A lot of women whose careers I admire don’t have children. But I certainly don’t regret my children. My children add to my experience, my pushing a feminine aesthetic in my work that I didn’t feel was important before. I’m starting to feel my freedom now that my kids are older. Once my little one graduates high school, I’m ready to attempt to make it on artwork solely, my own hustle. Or if I can’t, maybe be an airline stewardess, something where I can travel, my own little midlife career change.
Both of my kids have drawn from an early age. Because I am an artist and also teach art full-time, I didn’t want to push it on them. As for being into graffiti and all that, they kind of see my world as another knitting circle that they’re just not interested in. Maybe if I was their dad and their male role model they’d be more interested. My kids will appreciate me once they get away—“Oh, cool, that’s a poster my mom did.”
My mom is extremely creative, but she’s more of a seamstress, she knits. She can go to the store and look at something she likes and go home and make it.
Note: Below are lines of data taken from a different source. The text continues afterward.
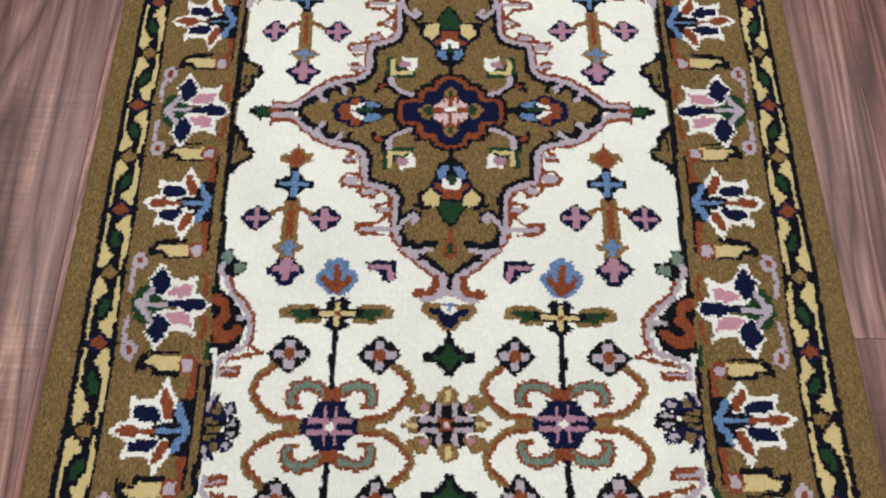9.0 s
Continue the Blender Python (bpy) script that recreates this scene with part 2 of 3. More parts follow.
GUARD = ((0, 0), (72, 1), (147, 2), (219, 3), (284, 4), (349, 5), (420, 6), (492, 7), (568, 8), (644, 9), (718, 10), (792, 11), (866, 12), (940, 13))
motif("guard_stripe", "narrow black and cream guard stripe")
fill("black", (327, 0), (360, 0), (360, HALF_V), (327, HALF_V))
for (va, k), (vb, _) in zip(GUARD[:-1], GUARD[1:]):
    h = vb - va
    flip = -1 if k % 2 else 1
    # cream leaves on both sides of a dark vine, which bears a green leaf half way
    motif("guard_vine", "cream leaves along a dark vine with a green leaf in the guard stripe", 343.5, va, flip, 1)
    fill("black", (-13, 2), (13, 2), (13, h - 2), (-13, h - 2))
    for a in (1, -1):
        c = 0 if a > 0 else h
        fill("cream", *((a * x, c + a * y * h) for x, y in ((12, 0.10), (12.5, 0.49), (8, 0.47), (3, 0.36), (-2, 0.27), (2, 0.16), (7, 0.07))))
        line("cream", 4.2, (a * -10, c + a * 0.08 * h), (a * -10.5, c + a * 0.50 * h))
    gem("black", 0, h / 2, 8.5, 0.21 * h, 1.3)
    fill("green", (-5, 0.38 * h), (0, 0.38 * h), (5, 0.50 * h), (5, 0.62 * h), (0, 0.62 * h), (-5, 0.50 * h))
for v, k in GUARD:
    motif("guard_diamond", "rust diamond edged navy in the guard stripe" if k % 2 else "camel diamond edged black in the guard stripe", 343.5, v)
    line("black", 3, (-16, 0), (16, 0))
    gem("navy" if k % 2 else "black", 0, 0, 13, 13)
    gem("rust" if k % 2 else "tan", 0, 0, 8, 7.5, 1.2)


def tulip(v):
    """Pink and white tulip that points to the field, on a lilac stalk."""
    motif("pink_tulip", "pink and white tulip with navy leaves in the border", 0, v, 1, 1, "v")
    fill("green", (317, 5), (313, 17), (305, 22), (299, 20), (304, 10), (296, 12), (287, 9), (287, 0), (317, 0))
    fill("white", (243, 0), (250, 9), (257, 13), (256, 32), (268, 27), (279, 29), (286, 40), (293, 49), (298, 38), (304, 29), (299, 13), (288, 5), (272, 4), (272, 0))
    fill("rose", (262, 11), (261, 22), (279, 20), (287, 12), (284, 9), (271, 8))
    fill("navy", (281, 22), (285, 35), (292, 42), (302, 29), (298, 13), (291, 10))
    fill("navy", (246, 0), (251, 6), (266, 7), (272, 4), (294, 3), (294, 0))
    line("lilac", 3.6, (286, 0), (306, 0))
    gem("lilac", 309, 0, 7, 7, 1.4)
    line("lilac", 5.5, (308, 3), (303, 11), (299, 17))
    line("rust", 5, (248, 12), (249, 34))
    motif("lilac_stalk", "lilac stalk with a small rust bud in the border", 0, v, 1, 1, "v")
    line("lilac", 4, (319, 13), (321, 28), (319, 42))
    gem("lilac", 315, 48, 7.5, 9, 2)
    gem("rust", 315, 48, 3.6, 5.5, 1.5)


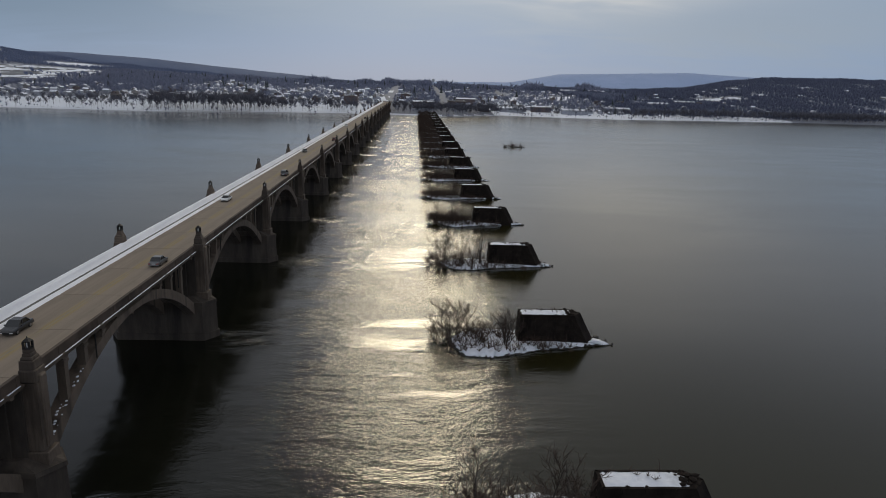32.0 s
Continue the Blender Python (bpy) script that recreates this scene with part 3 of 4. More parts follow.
BANKS = [bank_mesh("snow_bank", [(-6.82, 18.14), (-6.76, 18.24), (-6.50, 18.28), (-6.26, 18.24), (-6.02, 17.92), (-5.80, 17.60), (-5.58, 17.40), (-5.40, 17.29)], 0.014, s) for s in (1, 2, 3)]
GUTTERS = [bank_mesh("gutter_snow", [(-4.92, 17.29), (-4.84, 17.36), (-4.60, 17.38), (-4.45, 17.24), (-4.25, 17.14), (-4.12, 17.09)], 0.03, s) for s in (4, 5, 6)]
line_bm = bmesh.new()
box(line_bm, 0.76, 1.02, -SPAN / 2 + 0.1, SPAN / 2 - 0.1, ROAD_Z - 0.02, ROAD_Z + 0.004)
LINE = mesh_of("centre_line", line_bm, M["paint"])
BITS = []
for seed in (3, 5, 8):
    crnd = random.Random(seed)
    clump = bmesh.new()
    for k in range(26):
        u = -crnd.uniform(16.0, 24.5)
        x = crnd.uniform(5.6, 6.45)
        s = crnd.uniform(0.06, 0.22)
        made = bmesh.ops.create_icosphere(clump, subdivisions=1, radius=s)["verts"]
        for v in made:
            v.co = Vector((x + v.co.x, u + v.co.y * 1.6, rib_top(u) + v.co.z * 0.5))
    BITS.append(mesh_of("rib_snow", clump, M["snow"]))

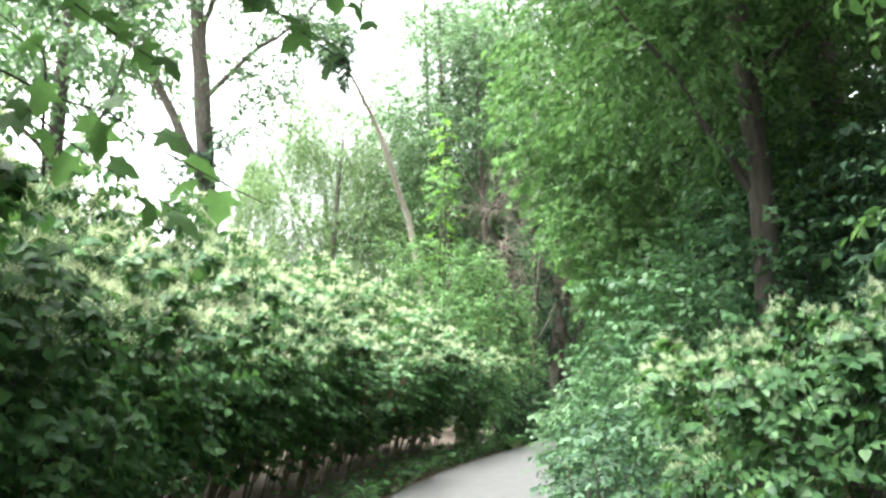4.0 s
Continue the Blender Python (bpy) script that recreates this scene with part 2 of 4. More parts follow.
TRIO = (np.array([(0, 0, 0), (0.45, 0.22, 0.03), (1, 0, -0.14), (0.45, -0.22, 0.03), (0.36, 0.24, 0.03), (0.34, 0.62, -0.1), (-0.04, 0.3, -0.02), (-0.04, -0.3, -0.02), (0.34, -0.62, -0.1), (0.36, -0.24, 0.03)], float), np.array([[0, 3, 2, 1], [0, 4, 5, 6], [0, 7, 8, 9]]))
SLENDER = mirrored([(0, 0, 0), (1.0, 0, -0.16)], [(0.3, 0.15, 0.03), (0.7, 0.11, -0.03)], [[0, 1, 3, 2]])
KITE = (np.array([(0, 0, 0), (0.45, 0.27, 0.07), (1, 0, -0.1), (0.45, -0.27, 0.07)], float), np.array([[0, 1, 2, 3]]))
SLIM = (np.array([(0, 0, 0), (0.4, 0.09, 0.03), (1, 0, -0.15), (0.4, -0.09, 0.03)], float), np.array([[0, 1, 2, 3]]))
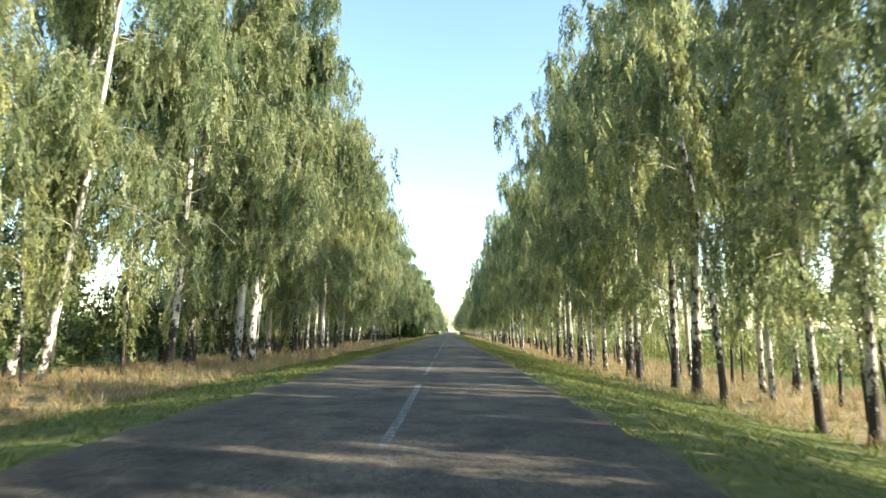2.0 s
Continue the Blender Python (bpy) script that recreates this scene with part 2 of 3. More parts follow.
# ---- mesh helpers ----
def mesh_object(name, verts, faces, mats, parent=None, label="", slots=None, smooth=False):
    me = bpy.data.meshes.new(name)
    me.from_pydata(verts, [], faces)
    for mt in mats:
        me.materials.append(mt)
    if slots is not None:
        me.polygons.foreach_set("material_index", slots)
    if smooth:
        me.polygons.foreach_set("use_smooth", [True] * len(me.polygons))
    ob = new(name, me)
    if parent:
        ob.parent = parent
    if label:
        ob["label"] = label
    return ob


def part(name, bm, mat, parent, label=""):
    me = bpy.data.meshes.new(name)
    bm.to_mesh(me)
    bm.free()
    me.materials.append(mat)
    ob = new(name, me)
    ob.parent = parent
    if label:
        ob["label"] = label
    return ob


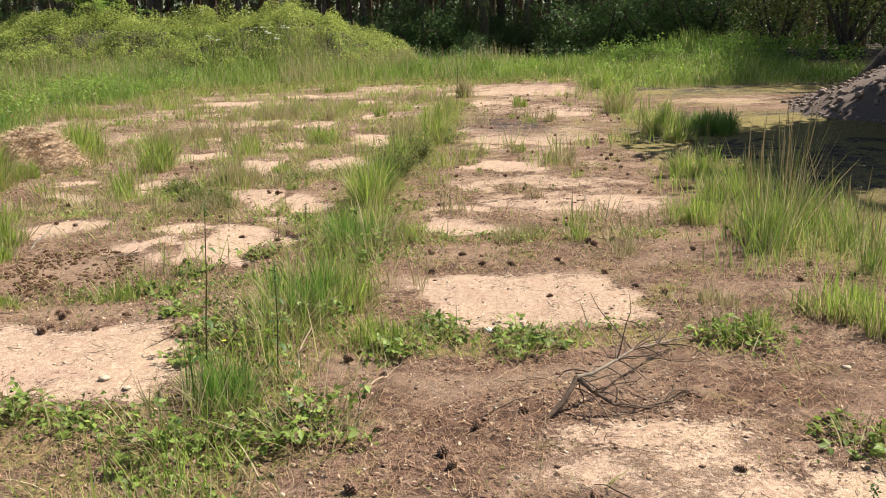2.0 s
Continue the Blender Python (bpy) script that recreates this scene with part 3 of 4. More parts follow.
x, y = scatter(-20, 13, 20, 31.5, 270, lambda x, y: off_slab(x, y) * (0.25 + 0.75 * step(0.25, 0.6, grain(x, y, 0.9, 31))))
tall = (0.14 + 0.34 * grain(x, y, 0.7, 38) + 0.55 * grain(x, y, 2.2, 32) ** 1.5 * step(23, 28, y)) * rng.uniform(0.5, 1.1, len(x))
sward("verge_grass", x, y, tall, rng.uniform(0.008, 0.018, len(x)), VERGE_GRASS, "tall fresh green grass on the verge")
x, y = scatter(-13, -4, 7, 22, 260, lambda x, y: off_slab(x, y) * step(0.2, 0.6, grain(x, y, 1.2, 33)))
sward("verge_grass", x, y, (0.18 + 0.35 * grain(x, y, 1.7, 34)) * rng.uniform(0.5, 1.1, len(x)), rng.uniform(0.006, 0.012, len(x)), DARK_GRASS, "green grass beside the old slab")
x, y = scatter(2, 9, 2.5, 21, 330, lambda x, y: off_slab(x, y) * step(0.25, 0.6, grain(x, y, 0.9, 35)) * step(3.2, 2.3, x - 0.12 * y))
sward("verge_grass", x, y, (0.10 + 0.30 * grain(x, y, 1.0, 36)) * rng.uniform(0.5, 1.1, len(x)), rng.uniform(0.004, 0.009, len(x)), GRASS, "green grass along the slab edge")
x, y = scatter(2.1, 5.2, 3.6, 9.5, 620, lambda x, y: off_slab(x, y) * step(1.15, 0.6, x - 1.75 - 0.17 * y) * step(0.15, 0.5, grain(x, y, 0.5, 39)))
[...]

She was trying to pass that on to me. I remember she bought me a Holly Hobbie sewing machine when I was six. I was terrified of the needle. My mom, coming from Costa Rica in the 40s—I feel I kind of broke a tradition of textile crafts, but ironically some of my paintings look like embroidery. That aesthetic is still there, it just comes out in a different way.
I really loved handwriting. I felt it was powerful. I really took pride in handwriting because my dad was in the navy and we moved a lot, and handwriting was an easy way to impress my teacher, fit in. Anytime anyone had to write anything, they’d ask me to go to the board. That was the beginning of a graphic background and made me pay attention to fonts and letters. As a kid, I would visit my godparents in New York, so I did see trains and graffiti around the city. I soaked in the aesthetic, and it just made sense: I always wanted to use letters in my art.
My mom married right out of high school. She was kind of a renegade in that she did divorce her husband back in those times with three kids. That was another seed that was planted: independence. My mom would always say, “It doesn’t matter who you’re with or how long you’ve been with them, they could always walk out the door.” So I was like, Wow, why even bother? My parents are still together. They’ve had rocky times where each one would call me and say, “I don’t think we’ll make it, I think we’re getting divorced.” Even as a child, independence was more of an influence than trying to be part of a team, and that’s been hard. I think I’ve subconsciously picked people that make you independent regardless. Now I have a boyfriend who is a really good guy. But it’s not my first love; my first love is graffiti and street art.
In 1990 I was supposed to go to the Art Institute, but my financial aid didn’t work out. I was pretty bummed, but I went to Truman College and studied astronomy, which really influenced my art. I lived on Honore and North Avenue, when Wicker Park was still a bohemian neighborhood. I had a two bedroom, and my rent was $260 a month. I had a roommate and she had a bigger bedroom, so my rent was $100 a month. I fell in love with the freedom, the bohemian community, the artists. I had never lived in a Latino community, and Wicker Park, Humboldt Park, and Logan Square were thriving Latino communities. I learned Spanish and learned how to cook the food. I knew a few dishes from my mom, but I immersed myself in a culture that I was a stranger to and that was a part of me.
I would love to move to Costa Rica. I have gone and painted out there. There’s definitely a thriving street art scene there. Their style is more influenced by Brazil and South America than New York. I’d be some old-school relic novelty out there. As soon as I get the gumption and time to travel, I can go to probably any country in the world and there would be someone in the graf community that would let me stay with them. Graffiti is a global community. It’s a really good feeling to be a part of a community like that.